Eric McVittie's practice is concentrated in the areas of maritime tort and contract litigation and he provides corporate advice to both marine and non-marine businesses. Eric has been with LeGros Buchanan & Paul since 1992 and is one of the Firm’s managing directors. Eric’s practice covers most maritime issues including, collisions, wreck removals, hull and machinery claims, personal injury and cargo losses. His transactional work includes corporate formation, corporate dissolutions and mergers, commercial disputes and resolutions, employment contracts, and general commercial transactions. He has extensive trial experience in both federal and state courts, and provides legal counsel to Pacific Northwest vessel owners and internationally-based protection and indemnity associations. He provides legal advice on a broad range of corporate and human resource matters to a client base ranging from restaurants to architects and developers, among others.
Eric earned a B.A. in History and Comparative History of Ideas from the University of Washington in 1978. For ten years, Eric worked in the marine industry, gaining invaluable shipyard and manufacturing experience. During his shipyard and fisheries career, Eric worked extensively with the repair and construction of North Pacific fishing vessels.
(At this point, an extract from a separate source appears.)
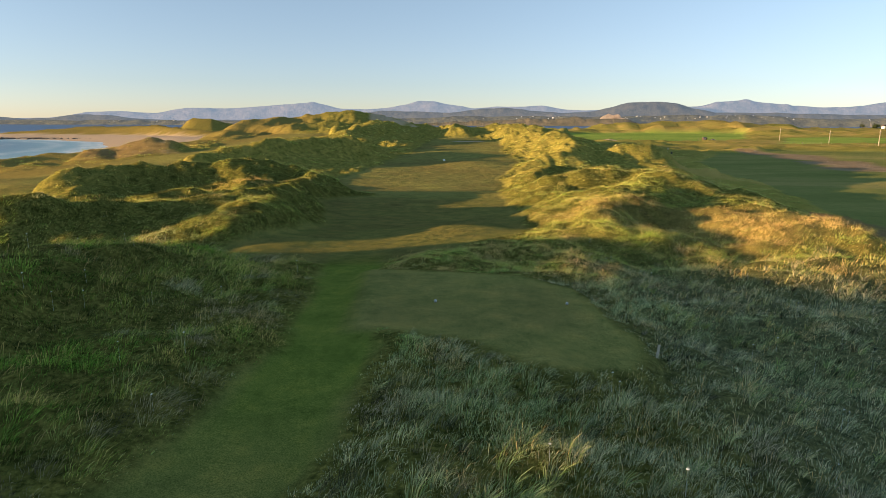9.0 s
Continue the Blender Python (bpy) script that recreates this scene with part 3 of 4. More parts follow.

He worked in Mexico and the Republic of Panama with the American, Mexican and Spanish tuna fleets, and speaks fluent Spanish. Eric then attended Northwestern University School of Law where he received his J.D. in 1990. While in law school, he served as the managing editor of the Journal of Criminal Law and Criminology.
An active member of the Marine Insurance Association of Seattle, Eric is the past-President (2004), and has held various other offices. He is also a member Maritime Law Association of the United States.
Eric is admitted to the state bars of Washington (1991), Oregon (2002) and Alaska (2005). He is also admitted to practice before the United States District Courts in Alaska, Oregon and the Western District of Washington, and the U.S. Court of Appeals for the Ninth Circuit.